Tiger Trout in man’s hand at North Lake

North Lake is located on the Scenic Highway of Legends, about 30 miles south of La Veta on HWY 12 (about 90 miles from Pueblo) It was constructed in 1907 to create a water supply for the City of Trinidad. The lake is stocked with rainbow, brown, and cutthroat trout, kokanee salmon, splake, and recently tiger trout. With all of the trout species availible it is a great place to achieve a grand slam. North Lake is restricted to fly and lure fishing only. The lake has a boat ramp and restrooms. Crafts may be propelled only by hand, wind, or electric motors. 

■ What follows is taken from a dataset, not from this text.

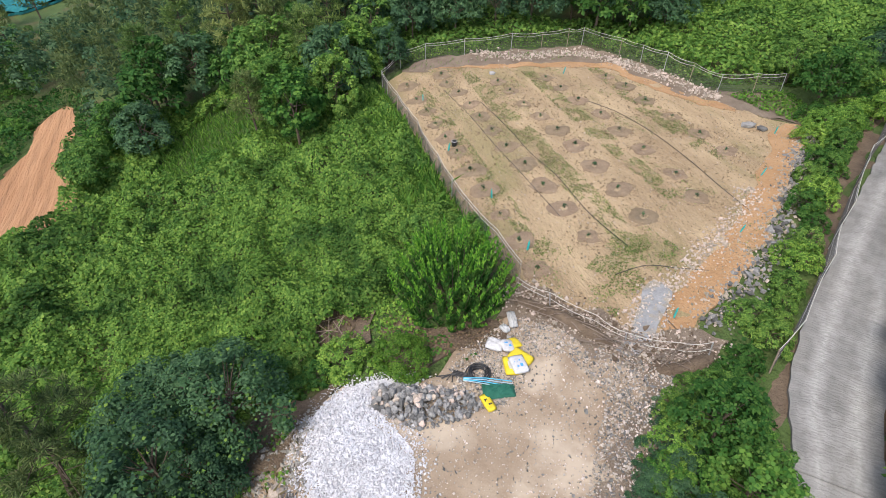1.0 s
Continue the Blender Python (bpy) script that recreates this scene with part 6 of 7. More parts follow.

Spinney Mountain Reservoir

Fisherman in Pontoon Boat. His rod is bent while netting a fish at Spinney Reservoir

No matter how you pronounce it Spinney is a spectacular trout fishery. The health of the Rainbow population has given Spinney a Gold Medal water status, a distinction given to only a handful of Colorado Lakes. At a 2,500 surface-acre size this reservoir is home to Rainbows, Browns, Cutbows, Yellow Perch, and Northern Pike. About 110 miles from Pueblo, Spinney offers fly fishing from both shore and boat alike. Inspections are mandatory for all trailed vessels. There is no camping at Spinney, but camping facilities are available at its neighbor Eleven Mile State Park.  


Lathrop State Park


What’s better than one fishy lake? TWO! Lathrop State Park is located 3 miles west of Walsenburg (about 53 miles from Pueblo). There are two lakes at the park, Martin and Horseshoe. Both lakes hold bass, walleye, northern pike, saugeye, blue gill, trout, carp, and catfish. Horseshoe Lake is also known for its large tiger muskies. Martin Lake allows water skiing, power and sail boating. Horseshow Lake is reserved as a wakeless waters. Camping opportunities are abundant at Lathrop State Park, with two campgrounds there are 103 sites which can accommodate motor homes, trailers and tents.